Saturday, January 01, 2011

Hanging out with Green Tara for New Year's Eve

I spent the evening last night with the Green Tara.

What I mean is that my friend Shara and I participated in an all-night New Year's Eve meditation retreat at the Kadampa Meditation Center in Arlington, Texas. It was both the first time for us to visit this Buddhist center and the first time for us to try doing a spiritual retreat to ring in the new year.

The focus for the retreat was the Green Tara, the Buddhist symbol of universal compassion and empathic practice. So, Shara and I arrived at the Center just in time for the potluck celebration meal, which had followed the first chanting/meditation session. Not to worry, there were many more such sessions to come, scheduled at 3-4 hour intervals. We had been (according to an email invite I'd received) encouraged to bring sleeping bags so that we might nap in between the sessions. And we did just that.

After eating, we washed our dishes in the communal kitchen and chatted with a few acquaintances that happened to be there for the first time as well. We removed our shoes (a Center requirement) before entering the sanctuary, which was a spacious bright room with plush white carpet and comfy cushioned chairs. I took advantage of the ample space in the back area to stretch my aching neck and shoulders, and soon noticed a guy over to my right doing some yoga work too. It was very quiet and peaceful, though the sound of laughter would break out regularly, as folks of the community chatted in the dining area and outside vestibule.

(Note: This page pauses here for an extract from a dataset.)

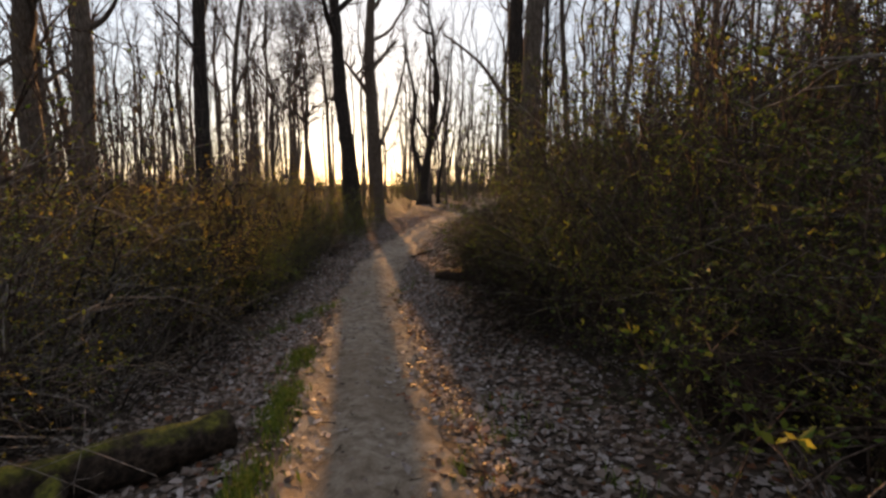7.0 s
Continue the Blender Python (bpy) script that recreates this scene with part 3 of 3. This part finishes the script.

It soon came to be obvious when the 11pm chant/meditation session was to begin. Shara and I had been apprised as to the procedure of the sessions by a friendly practitioner named Tom. While others chanted and sang the prayers from memory,
the apparent newbies such as myself read directly from the booklet provided for use. I found my mouth getting drier and drier, as the lines we sang were rapid and wordy, in English peppered with Sanskrit and Tibetan words. Staring at the beautiful array of deity statues and ornamentations, and the offering table covered with lit candles, I felt content to bring in the new year in a humble, introspective fashion rather than in the loud, smoky din of a bar or music venue. (Last year, I spent the entire new year's eve night alone, sicker than ever, watching almost the entire BBC mini-series adapted from a Charles Dickens novel.)

By 1am, the chanting was done and the Geshe (teacher) called out "Happy New Year," which prompted everyone to stand and share New Year's hugs and greetings. My friends Be and D'Zyne stepped over to chat and embrace; it was wonderful to see them here--also as first-timers to this Center.

Folks began laying their blankets and sleeping bags along the back wall and also near the front of the sanctuary, and the lights were soon dimmed for this sleep break. Shara and I went out to the car to retrieve our sleeping things and soon joined the others, bedded down for a few hours until the next chanting session, which was to start at 3am.

A gentle whispered wake-up call was issued near my head. "We start in 10 minutes," spoke one of the community members. I roused myself, feeling my mouth all chalky inside, wishing that I'd remembered to bring a toothbrush. In a beautiful wordless choreography, all the once-sleeping people were now up, lighting candles, turning up the sanctuary lights, and finding theirs seats on the floor or on the ample-seated chairs. Shara kindly brought over two blankets, so we could each cover our shivering legs.

Once the session at 3am began, my mind stopped drifting and became attuned to the communal intention, as well as my specific and personal goals. To be clear-minded (not merely sober, but also keenly aware) and thoughtful, with a dedication to rouse what needs to be roused, but to tame, regulate, and simmer the sorrows, doubts, and worries that distract. It was a tough session, staying awake to repeat prayers in a melodic chant, and my thirst seemed a huge obstacle to getting through this experience. But I've been thirsty before, and obstacles are usually temporary, so I plowed through, sometimes merely whispering occasional words rather than forcing myself to keep up forcefully strong. For inspiration, I let my eyes wander over the visage of the Tara statue. Her outstretched right leg, the mudra (spiritual gesture) formed by her fingers, and the shiny headdress on her slightly-bowed head.

Such practice brings out hope in me--a hope to somehow emulate and radiate the characteristics and internal features of spiritual strength and engaged Buddhistic persona. My striving is gentle, as I realize I am not perfect and that I don't have to be "done" or transcendent today.

I am just grateful that I have successfully turned the corner to a new year and will work intentionally to use every day of the next 365 that I might be blessed to live to accomplish good works for the benefit of all and for the betterment of my internal self.

Before the 6am session started, Shara and I rolled up our sleeping bags and blankets, put on our shoes, and headed out into the dawn and into 2011. Searching for pancakes and coffee, having found a most beautiful serenity at the Kadampa Center, lit on the inside.